DIDSR / iMRMC

iMRMC: Software to do multi-reader multi-case analysis of reader studies
http://didsr.github.io/iMRMC/
Other
22 stars 17 forks source link

Not fully crossed study - BDG warning #185

Open JessieGommers opened 2 weeks ago

JessieGommers commented 2 weeks ago

We conducted a reader study with 2 different reading conditions using two datasets, each containing 30 exams with a 1:1 ratio of malignant to normal cases. Each of the 37 readers participated in a single reading session, reviewing both datasets: one with condition 1 and the other with condition 2. Due to logistical constraints, our study design is not fully crossed. We know that we pay a statistical price for this, but hope that using 37 readers mitigates this.

afbeelding

We conducted iMRMC analyses using the Java iMRMC software for AUC, sensitivity, and specificity, but encountered warnings with the BDG method stating that the DF_BDG is below a minimum and has been set to 29.0.

e.g. for AUC: afbeelding

e.g. for specificity: afbeelding

This warning does not appear when we use the MLE analysis. We observed that the p-values of the DBG and MLE estimate differ, specifically specificity, which turned out to be significantly different for the 2 conditions when using BDG (p=0.0003 with warning) but not when using MLE (p=0.204).

We are uncertain which method would be more appropriate for our study. I understand MLE can avoid a total negative variance estimate. However, the total variance estimate with the BDG method does not seem to be negative. I would greatly appreciate your guidance on the best approach for our context.

brandon-gallas commented 1 week ago

I think I understand your application and question.

It looks like you are using the java gui. This is a static piece of software that is no longer being maintained. I recommend that you use the R package moving forward. You can find information here: iMRMC: Software to do Multi-reader Multi-case Statistical Analysis of Reader Studies | Center for Devices and Radiological Health (fda.gov)

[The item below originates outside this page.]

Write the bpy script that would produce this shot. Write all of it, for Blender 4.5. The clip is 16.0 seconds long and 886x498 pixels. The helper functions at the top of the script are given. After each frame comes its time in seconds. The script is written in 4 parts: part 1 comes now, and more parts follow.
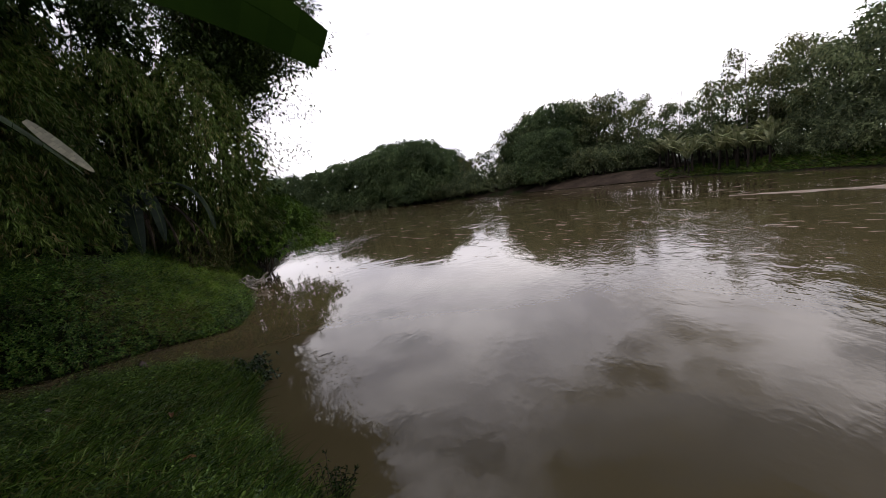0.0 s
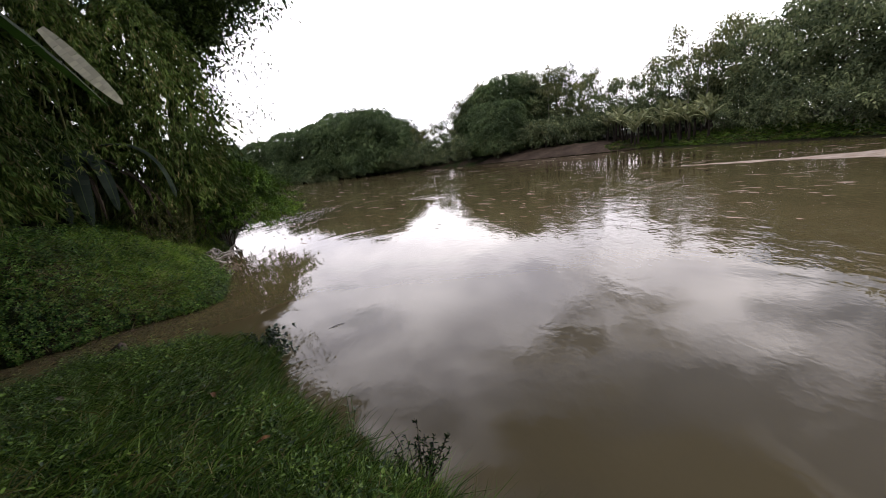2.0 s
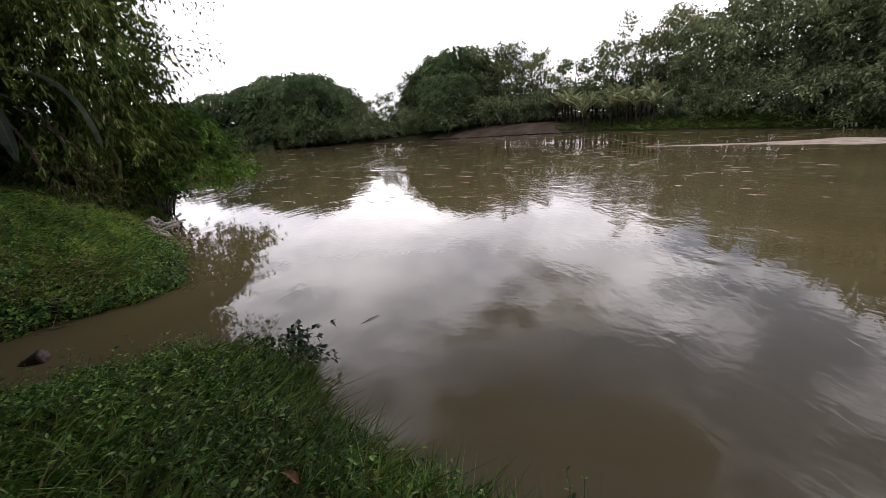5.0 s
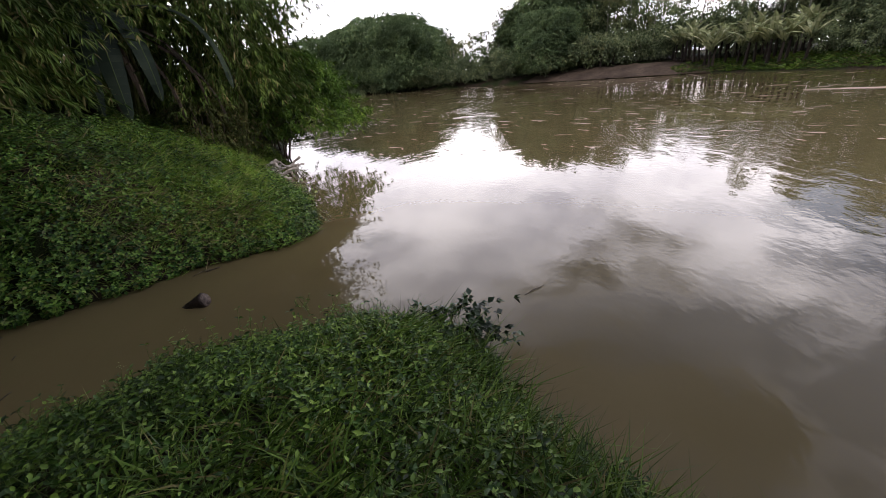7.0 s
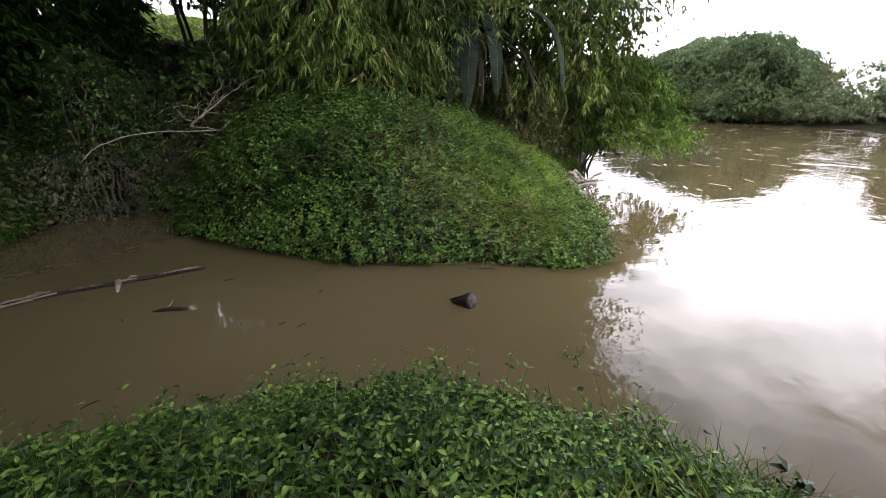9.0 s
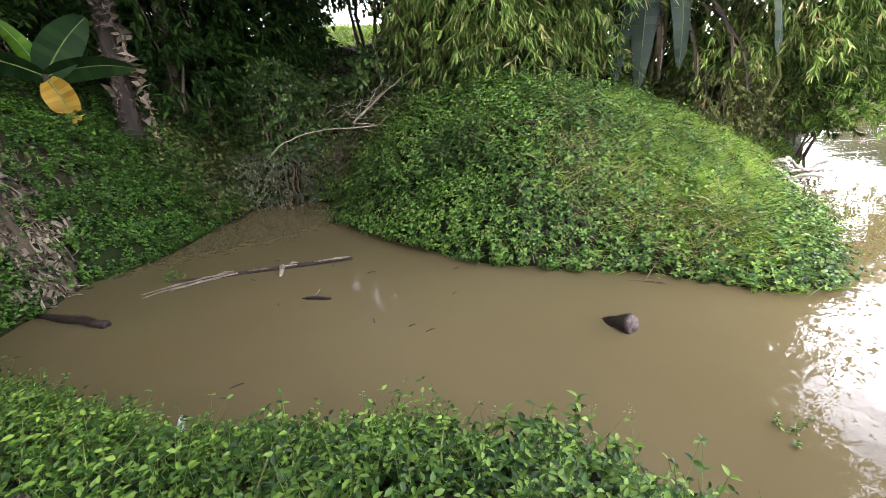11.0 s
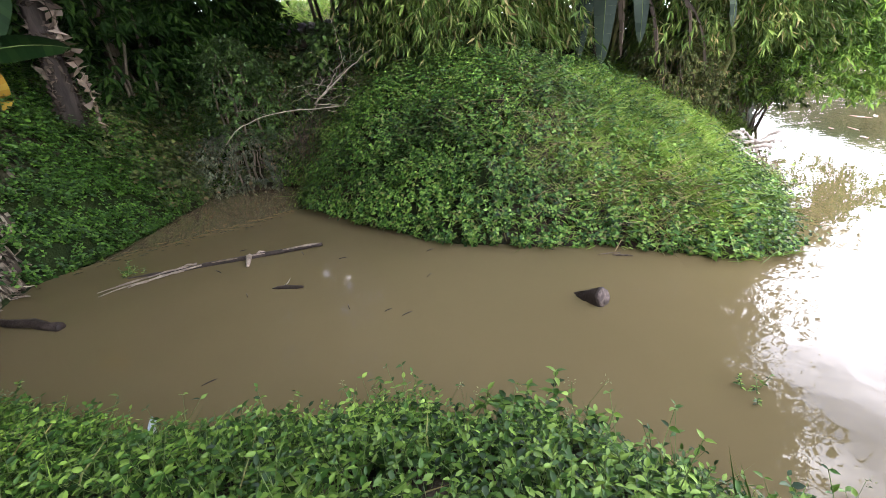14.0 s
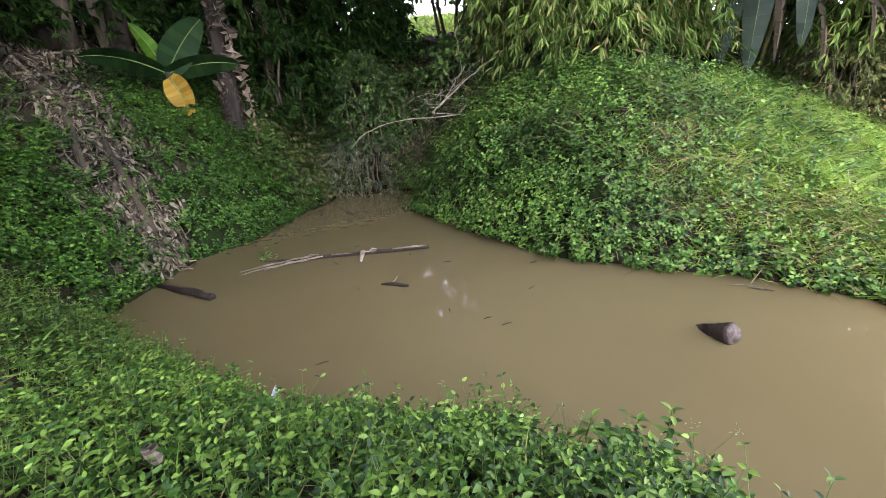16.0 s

The warning about the degrees of freedom (DF) is not a problem. If the DF estimates fall below the lower bound, they are set to the lower bound. The DF estimates have uncertainty in them, especially in cases where data is limited. In your case, the number of exams is 15+15+15+15 (2 case sets x 2 truths), which is small for ROC analysis. The lower bound of 29 (=30-1), comes from the number of signal-present cases for sensitivity, signal-absent cases for specificity, or the minimum of these for ROC. It’s a bit of a waste of effort to have 37 readers evaluate the same small number of cases. Please see this paper on split-plot studies:

There is certainly something funny about the specificity results. The DF_BDG for specificity is calculated as 0.93!!! That is not good … red flag. I wouldn't use any p-values from the software. Notice the DF_BDG is ~24 for AUC. That is healthy. My guess is that many readers are making the exact same interpretations on the signal-absent cases … little to no reader variability. I’m curious to know if this is true.

Your issue is causing me to think I should return a different error if DF_BDG is below 3 or even 5.

Without any more of the output or input data, it is hard to give more of a response. p-values are only one kind of output; they can be misinterpreted or completely inappropriate. Point estimates and confidence intervals tell a much more complete story. I don’t have a solution for you except to refer to the per-reader results . .. BUT ... It isn't entirely clear that the cases in the two datasets/modalities are independent or just different reading conditions. If they only differ by the reading condition, they should carry the same case ID.

Finally, I would avoid using the MLE results. They are not validated when the study design is not fully crossed, and I’ve observed weird results in such cases. Your data is not fully crossed. Your question is nudging me to remove the MLE results completely from the current software.